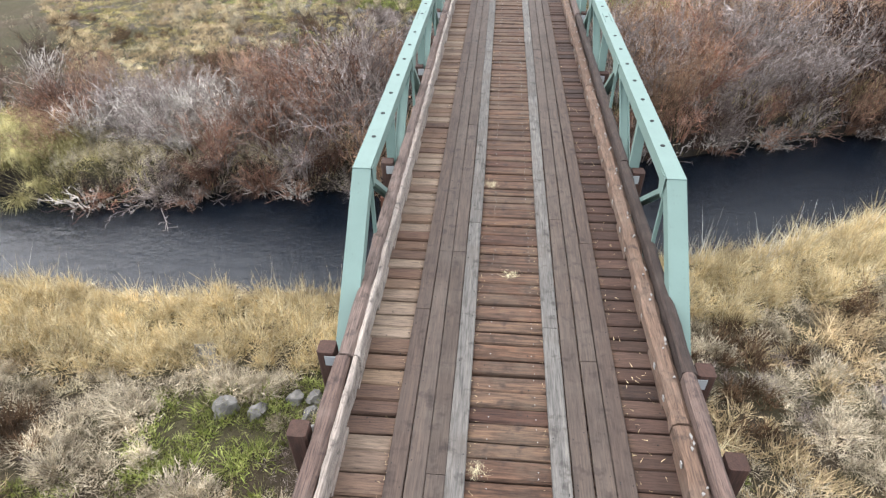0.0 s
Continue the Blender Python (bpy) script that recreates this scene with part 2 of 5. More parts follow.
def plant(name, tones, patch=None, rough=0.9, thin=0.12, spot=0.22, most=0.75, lump=0.9, each=0.0, fine=0.85):
    """Dry leaves and twigs: a tone for each blade, drifting over the ground in patches; light shines through thin ones."""
    m, t, b = material(name, rough)
    b.inputs["Specular IOR Level"].default_value = 0.1
    g = t.nodes.new("ShaderNodeNewGeometry")
    col = ramp(t, g.outputs["Random Per Island"], [(i / max(1, len(tones) - 1), tuple(v * DRY for v in c)) for i, c in enumerate(tones)])
    n1 = noise_at(t, g.outputs["Position"], 0.35, 4, 0.6)
    col = mixed(t, 0.8, col, ramp(t, n1, [(0.3, (0.66, 0.64, 0.62)), (0.7, (1.28, 1.28, 1.28))]), "MULTIPLY")
    n3 = noise_at(t, g.outputs["Position"], 42.0, 3, 0.7)
    col = mixed(t, fine, col, ramp(t, n3, [(0.34, (0.5, 0.48, 0.46)), (0.5, (1.0, 1.0, 1.0)), (0.66, (1.3, 1.3, 1.3))]), "MULTIPLY")
    n4 = noise_at(t, g.outputs["Position"], 1.7, 2, 0.5)
    col = mixed(t, lump, col, ramp(t, n4, [(0.34, (0.5, 0.48, 0.46)), (0.5, (0.95, 0.95, 0.95)), (0.66, (1.4, 1.4, 1.4))]), "MULTIPLY")
    n5 = noise_at(t, g.outputs["Position"], 5.5, 3, 0.6)
    col = mixed(t, lump, col, ramp(t, n5, [(0.36, (0.42, 0.4, 0.38)), (0.5, (0.95, 0.95, 0.95)), (0.64, (1.4, 1.4, 1.38))]), "MULTIPLY")
    if patch:
        n2 = noise_at(t, g.outputs["Position"], spot, 6, 0.7)
        col = mixed(t, ramp(t, n2, [(0.46, (0, 0, 0)), (0.64, (most, most, most))]), col, tuple(v * DRY for v in patch))
    t.links.new(col, b.inputs["Base Color"])
    if each:
        info = t.nodes.new("ShaderNodeObjectInfo")
        col = mixed(t, each, col, ramp(t, info.outputs["Random"], [(0.0, (0.45, 0.43, 0.42)), (0.4, (0.8, 0.78, 0.77)), (0.7, (1.15, 1.14, 1.12)), (1.0, (1.55, 1.52, 1.5))]), "MULTIPLY")
        t.links.new(col, b.inputs["Base Color"])
    if thin:
        tr = t.nodes.new("ShaderNodeBsdfTranslucent")
        mx = t.nodes.new("ShaderNodeMixShader")
        mx.inputs[0].default_value = thin
        t.links.new(col, tr.inputs[0])
        t.links.new(b.outputs[0], mx.inputs[1])
        t.links.new(tr.outputs[0], mx.inputs[2])
        t.links.new(mx.outputs[0], t.nodes["Material Output"].inputs[0])
    return m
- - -
• _EXERCISE AIM_
Repeat the data exactly, dropping every picture it holds.

• _CORRECT RESPONSE_
0.0 s
Continue the Blender Python (bpy) script that recreates this scene with part 2 of 5. More parts follow.
def plant(name, tones, patch=None, rough=0.9, thin=0.12, spot=0.22, most=0.75, lump=0.9, each=0.0, fine=0.85):
    """Dry leaves and twigs: a tone for each blade, drifting over the ground in patches; light shines through thin ones."""
    m, t, b = material(name, rough)
    b.inputs["Specular IOR Level"].default_value = 0.1
    g = t.nodes.new("ShaderNodeNewGeometry")
    col = ramp(t, g.outputs["Random Per Island"], [(i / max(1, len(tones) - 1), tuple(v * DRY for v in c)) for i, c in enumerate(tones)])
    n1 = noise_at(t, g.outputs["Position"], 0.35, 4, 0.6)
    col = mixed(t, 0.8, col, ramp(t, n1, [(0.3, (0.66, 0.64, 0.62)), (0.7, (1.28, 1.28, 1.28))]), "MULTIPLY")
    n3 = noise_at(t, g.outputs["Position"], 42.0, 3, 0.7)
    col = mixed(t, fine, col, ramp(t, n3, [(0.34, (0.5, 0.48, 0.46)), (0.5, (1.0, 1.0, 1.0)), (0.66, (1.3, 1.3, 1.3))]), "MULTIPLY")
    n4 = noise_at(t, g.outputs["Position"], 1.7, 2, 0.5)
    col = mixed(t, lump, col, ramp(t, n4, [(0.34, (0.5, 0.48, 0.46)), (0.5, (0.95, 0.95, 0.95)), (0.66, (1.4, 1.4, 1.4))]), "MULTIPLY")
    n5 = noise_at(t, g.outputs["Position"], 5.5, 3, 0.6)
    col = mixed(t, lump, col, ramp(t, n5, [(0.36, (0.42, 0.4, 0.38)), (0.5, (0.95, 0.95, 0.95)), (0.64, (1.4, 1.4, 1.38))]), "MULTIPLY")
    if patch:
        n2 = noise_at(t, g.outputs["Position"], spot, 6, 0.7)
        col = mixed(t, ramp(t, n2, [(0.46, (0, 0, 0)), (0.64, (most, most, most))]), col, tuple(v * DRY for v in patch))
    t.links.new(col, b.inputs["Base Color"])
    if each:
        info = t.nodes.new("ShaderNodeObjectInfo")
        col = mixed(t, each, col, ramp(t, info.outputs["Random"], [(0.0, (0.45, 0.43, 0.42)), (0.4, (0.8, 0.78, 0.77)), (0.7, (1.15, 1.14, 1.12)), (1.0, (1.55, 1.52, 1.5))]), "MULTIPLY")
        t.links.new(col, b.inputs["Base Color"])
    if thin:
        tr = t.nodes.new("ShaderNodeBsdfTranslucent")
        mx = t.nodes.new("ShaderNodeMixShader")
        mx.inputs[0].default_value = thin
        t.links.new(col, tr.inputs[0])
        t.links.new(b.outputs[0], mx.inputs[1])
        t.links.new(tr.outputs[0], mx.inputs[2])
        t.links.new(mx.outputs[0], t.nodes["Material Output"].inputs[0])
    return m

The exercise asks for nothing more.